A trend for all seasons

Fashion has a reputation for being ‘fast’. For swallowing up trends and spitting them out. We’re constantly being reminded that frivolous fashion-orientated consumer spending is destroying the world. Yet in spite of this, the seasons ‘looks’ have become oddly predictable. While some trends become fads destined only for revival every few years, others have longevity and become fail-safe wardrobe staples.

This is great news, because in these such uncertain times when no-one can decide whether we’re in recession or not, this offers some hope of spending a little and wearing a lot. So, as the title of this post suggests, lets take a look at the guaranteed trends, one for every season of the year:

  • Spring = Nautical
  • Summer = Safari
  • Autumn = English country
  • Winter = Sequins

If these only seem vaguely familiar, it’s probably because every year meedja fashionistas’ love to give these ‘classics’ a different name. It’s an attempt to trick you into thinking you are wearing something completely different to last year. For example, nautical has had various incarnations over the years, riviera style, sailor chic, regatta promenades and naval style. Safari also answers to military or utility. English country translates to heritage, tweed, weekend retreat, highland fling and (my personal favourite used in 2004) good wool hunting. Finally, sequins are also known under the aliases shimmer, metallic or glitzy glamour. Trueeeeeee fact.
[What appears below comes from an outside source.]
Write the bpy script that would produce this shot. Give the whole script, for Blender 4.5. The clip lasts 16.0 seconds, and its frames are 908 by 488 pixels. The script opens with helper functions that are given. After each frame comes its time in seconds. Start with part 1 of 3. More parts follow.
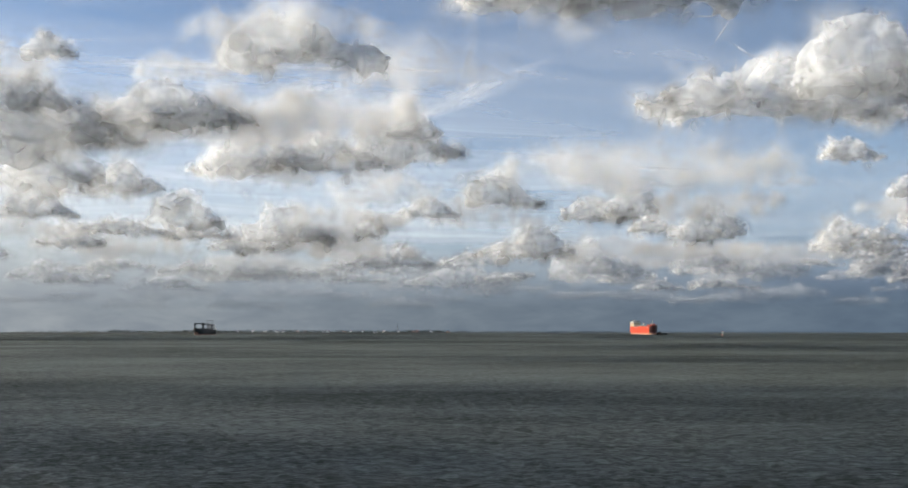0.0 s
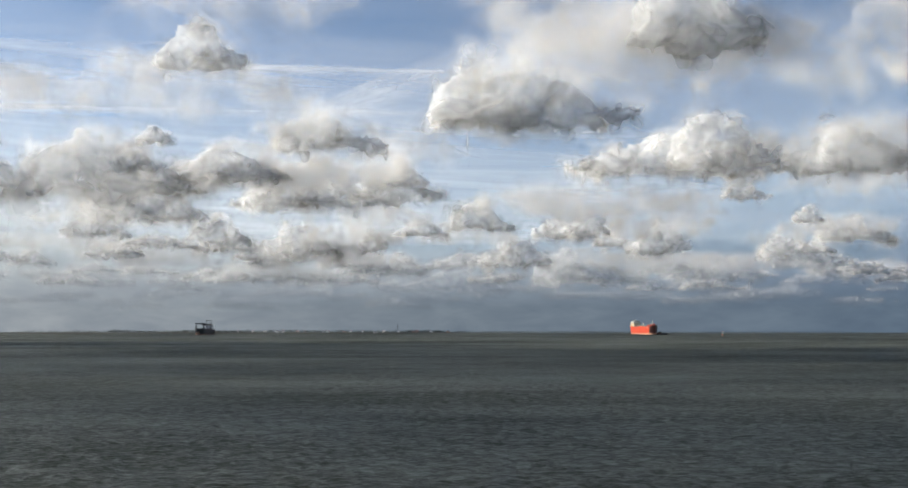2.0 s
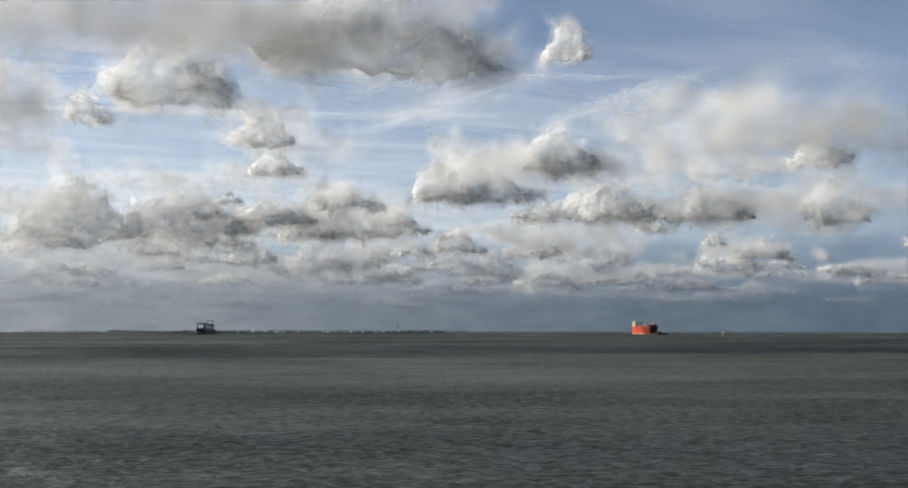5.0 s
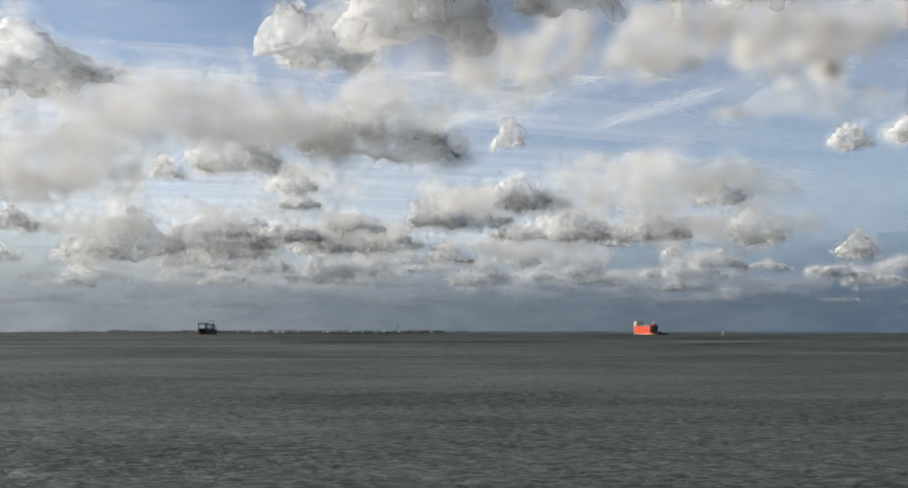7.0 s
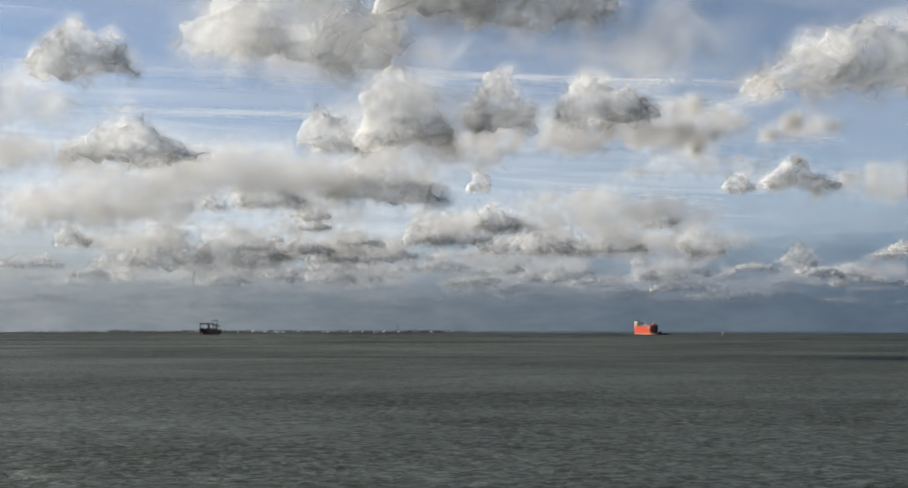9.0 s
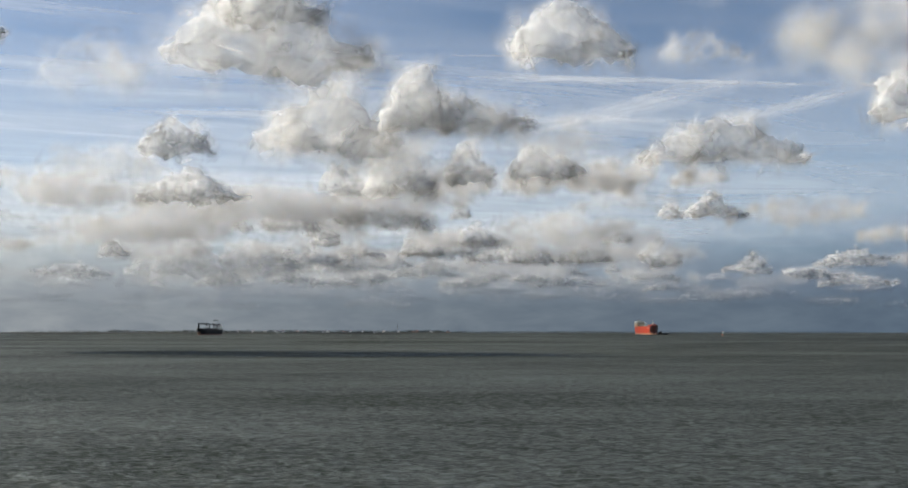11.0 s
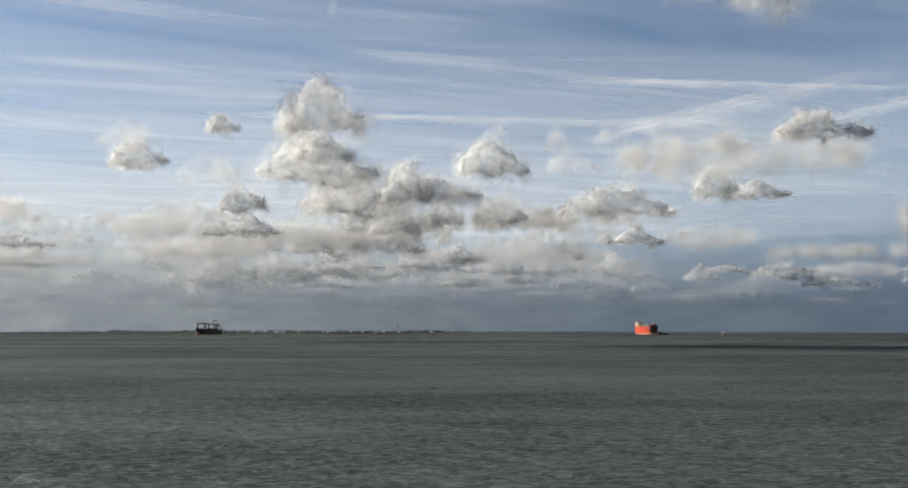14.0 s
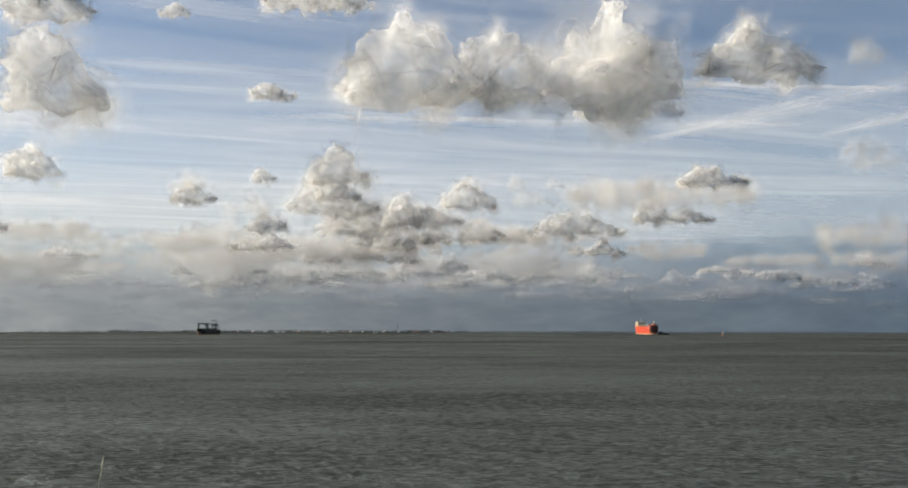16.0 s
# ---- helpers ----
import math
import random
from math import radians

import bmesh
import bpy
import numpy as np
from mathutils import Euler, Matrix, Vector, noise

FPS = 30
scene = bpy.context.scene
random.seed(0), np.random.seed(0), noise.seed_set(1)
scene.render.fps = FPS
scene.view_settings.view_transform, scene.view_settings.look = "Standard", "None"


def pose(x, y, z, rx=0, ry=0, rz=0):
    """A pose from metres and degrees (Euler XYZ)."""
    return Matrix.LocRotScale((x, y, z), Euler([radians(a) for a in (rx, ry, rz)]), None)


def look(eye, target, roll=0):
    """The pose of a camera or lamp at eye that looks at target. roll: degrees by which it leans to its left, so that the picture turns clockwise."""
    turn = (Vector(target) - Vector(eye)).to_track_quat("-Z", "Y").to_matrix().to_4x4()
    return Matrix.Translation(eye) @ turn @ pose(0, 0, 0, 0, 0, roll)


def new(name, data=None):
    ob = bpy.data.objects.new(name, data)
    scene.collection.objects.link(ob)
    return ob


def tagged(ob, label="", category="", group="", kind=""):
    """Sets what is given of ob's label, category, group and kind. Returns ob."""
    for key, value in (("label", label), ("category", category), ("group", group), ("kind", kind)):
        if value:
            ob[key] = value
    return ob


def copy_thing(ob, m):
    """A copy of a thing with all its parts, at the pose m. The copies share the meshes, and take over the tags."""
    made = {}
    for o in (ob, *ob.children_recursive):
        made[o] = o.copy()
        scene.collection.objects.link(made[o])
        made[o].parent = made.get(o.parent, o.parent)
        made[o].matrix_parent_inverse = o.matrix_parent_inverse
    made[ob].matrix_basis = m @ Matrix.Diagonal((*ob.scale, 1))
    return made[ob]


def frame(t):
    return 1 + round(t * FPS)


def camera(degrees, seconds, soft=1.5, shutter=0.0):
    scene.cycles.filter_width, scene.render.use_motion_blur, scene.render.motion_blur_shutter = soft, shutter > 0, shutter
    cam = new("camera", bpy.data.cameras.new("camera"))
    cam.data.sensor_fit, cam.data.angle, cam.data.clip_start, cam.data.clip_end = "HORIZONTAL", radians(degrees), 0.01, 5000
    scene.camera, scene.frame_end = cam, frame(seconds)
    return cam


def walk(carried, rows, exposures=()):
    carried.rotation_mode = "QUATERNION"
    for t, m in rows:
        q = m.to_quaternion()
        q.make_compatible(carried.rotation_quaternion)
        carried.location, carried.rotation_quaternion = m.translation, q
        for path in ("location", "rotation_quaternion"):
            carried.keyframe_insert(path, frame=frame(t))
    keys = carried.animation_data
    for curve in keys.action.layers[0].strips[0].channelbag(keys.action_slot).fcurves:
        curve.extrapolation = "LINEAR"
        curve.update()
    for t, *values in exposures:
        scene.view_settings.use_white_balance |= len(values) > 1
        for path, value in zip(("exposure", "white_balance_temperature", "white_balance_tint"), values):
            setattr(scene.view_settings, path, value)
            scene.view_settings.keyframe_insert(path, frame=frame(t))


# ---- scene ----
EYE = 6.0
scene.cycles.transparent_max_bounces = 128      # light goes through many thin tufts of cloud
cam = camera(57.2, 16.0, soft=2.0)
HERE = pose(0, 0, EYE, 95.97, 0, 0)
walk(cam, [(0.0, HERE), (16.0, HERE)], exposures=((0.0, 0.76, 6000, 10), (1.5, 0.78, 6010, 10), (4.0, 0.64, 6000, 10), (6.5, 0.66, 6050, 10), (9.0, 0.60, 6050, 10), (12.5, 0.64, 6050, 10), (14.5, 0.62, 6250, 10), (16.0, 0.66, 6450, 10)))

# ---------------------------------------------------------------- light
SUN_SIDE, SUN_HEIGHT = -76.0, 25.0         # degrees clockwise from straight ahead, and above the horizon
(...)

While the fashion message may stay the same over the years, the way we deliver it does not though. Yes, we wear the same four looks annually, but each time we style them in a way that makes them fresh, timely and contemporary. For example, in spring we wore our nautical stripes and sailor trousers with simple, bright clashing coloured accessories (preferably yellow, orange and purple). This season’s safari is all about soft layering using chiffon and silks to offset the traditional heavy cotton fabrics. When the leaves fall from the trees and the autumn arrives this year we will be wearing our tweed and tartan at calf length and contrasting it with lace. And when winter eventually draws in and the sequins come out, we’ll be layering them with a variety of different fabrics to create interesting textures.

So, if history teaches us anything, it’s that for the foreseeable future these four looks will still be dominating the catwalks and our wardrobes. Do you ever wonder why this is though? I think that Jess Cartner-Morley may have hit the nail on the head when she said this about the safari trend:

“The longevity of safari as a look is due to the fact that it has nothing whatsoever to do with dust tracks or looking at animals through binoculars, and absolutely everything to do with looking as if you are on a very posh holiday”.
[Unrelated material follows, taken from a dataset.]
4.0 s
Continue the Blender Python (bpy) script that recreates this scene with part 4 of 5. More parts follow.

YEAAAAHHHHH! Money talks, baby. All of these trends represent cash. And, well while grunge is transient, wealth is enduring. Fashion, being the caring, considerate industry it is has (perhaps) surprisingly become the modern day Robin Hood. Taking from the rich and giving to the poor! Obviously in the form of achievable trends that represent an aspirational lifestyle rather than chests of gold of course. But still, I applaud the effort. Are you managing to follow my mad rambling train of thought? You see, if I wear nautical inspired apparel it means I have my own yacht. Yah! If I clothe myself safari style this means I take exotic expensive holidays. Tally ho! Wearing tweed means I have a country manor retreat for weekends away shooting clays and entertaining aristocracy. Rah! And well, sequins mean I can afford to buy all that glitters! Gold, diamonds, rubies, emeralds. Jolly well spiffing chaps!
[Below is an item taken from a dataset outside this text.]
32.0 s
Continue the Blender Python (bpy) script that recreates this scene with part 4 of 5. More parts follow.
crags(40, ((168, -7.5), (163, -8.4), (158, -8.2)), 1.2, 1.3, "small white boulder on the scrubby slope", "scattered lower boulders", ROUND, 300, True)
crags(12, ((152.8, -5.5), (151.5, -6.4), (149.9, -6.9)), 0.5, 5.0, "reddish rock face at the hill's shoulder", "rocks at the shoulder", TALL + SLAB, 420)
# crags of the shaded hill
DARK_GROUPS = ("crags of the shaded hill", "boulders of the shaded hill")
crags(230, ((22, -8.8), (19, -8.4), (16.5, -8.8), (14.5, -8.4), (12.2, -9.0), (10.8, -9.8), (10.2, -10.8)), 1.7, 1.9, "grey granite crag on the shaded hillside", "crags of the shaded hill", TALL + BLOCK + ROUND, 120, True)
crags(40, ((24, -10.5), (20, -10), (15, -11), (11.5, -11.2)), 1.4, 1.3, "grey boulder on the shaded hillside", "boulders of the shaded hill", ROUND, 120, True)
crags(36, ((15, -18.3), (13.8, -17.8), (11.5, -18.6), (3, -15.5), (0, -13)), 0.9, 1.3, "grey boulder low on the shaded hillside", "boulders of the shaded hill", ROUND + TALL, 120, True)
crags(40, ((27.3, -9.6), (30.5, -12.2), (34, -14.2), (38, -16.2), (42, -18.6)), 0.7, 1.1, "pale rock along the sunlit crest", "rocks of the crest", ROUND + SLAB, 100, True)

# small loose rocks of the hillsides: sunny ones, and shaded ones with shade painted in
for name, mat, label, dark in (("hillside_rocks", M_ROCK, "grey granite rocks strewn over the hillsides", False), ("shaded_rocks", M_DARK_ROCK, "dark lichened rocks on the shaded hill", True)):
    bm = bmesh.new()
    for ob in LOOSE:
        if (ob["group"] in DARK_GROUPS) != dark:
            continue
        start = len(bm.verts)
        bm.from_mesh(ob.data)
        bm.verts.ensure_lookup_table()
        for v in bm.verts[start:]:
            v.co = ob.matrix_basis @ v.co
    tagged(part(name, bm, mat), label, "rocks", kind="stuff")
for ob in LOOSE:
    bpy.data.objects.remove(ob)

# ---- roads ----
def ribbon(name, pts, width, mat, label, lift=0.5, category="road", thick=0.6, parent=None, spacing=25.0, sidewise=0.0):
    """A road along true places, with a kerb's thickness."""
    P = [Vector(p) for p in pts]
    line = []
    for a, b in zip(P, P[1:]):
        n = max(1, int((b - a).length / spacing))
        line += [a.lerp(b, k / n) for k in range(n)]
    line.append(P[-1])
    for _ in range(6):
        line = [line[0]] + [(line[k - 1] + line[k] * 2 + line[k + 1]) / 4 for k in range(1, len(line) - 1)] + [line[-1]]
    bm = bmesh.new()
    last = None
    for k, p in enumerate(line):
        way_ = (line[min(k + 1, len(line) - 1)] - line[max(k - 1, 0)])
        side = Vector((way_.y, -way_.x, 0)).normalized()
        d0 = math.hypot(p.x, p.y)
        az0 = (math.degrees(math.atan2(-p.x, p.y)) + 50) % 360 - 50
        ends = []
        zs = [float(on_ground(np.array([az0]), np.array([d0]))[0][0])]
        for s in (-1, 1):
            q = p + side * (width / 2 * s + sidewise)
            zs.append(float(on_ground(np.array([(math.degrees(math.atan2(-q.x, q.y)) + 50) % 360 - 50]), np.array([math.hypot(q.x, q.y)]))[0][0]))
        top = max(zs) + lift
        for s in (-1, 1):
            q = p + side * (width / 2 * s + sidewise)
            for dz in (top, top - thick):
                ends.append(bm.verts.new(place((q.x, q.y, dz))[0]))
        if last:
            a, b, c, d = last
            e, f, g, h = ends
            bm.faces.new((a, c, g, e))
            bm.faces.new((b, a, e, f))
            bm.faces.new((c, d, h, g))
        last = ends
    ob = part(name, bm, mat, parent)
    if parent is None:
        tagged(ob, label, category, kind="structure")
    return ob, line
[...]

So, while Vogue may be trying to confuse me with their talk of pale denim, painterly prints, and Americano this season, I ain’t buying it. It will become redundant so very quickly. And in these financially worrying times, that won’t do at all. I’m going to stick to what I know will serve me well; money. And for summer fashion that translates to ‘big game’. Sure, I can’t afford to go on an actual African Safari, but I can don a safari jacket and stalk the streets of London. The national park of Kruger actually has more in common with the UK than you might think. Both have thousands of wildebeest loitering at watering holes. Sly hyenas on the look out for an opportunity to snatch a prize, groups of baboons making arses of themselves. And of course, both have shed loads of 4 x 4s driven by the rich.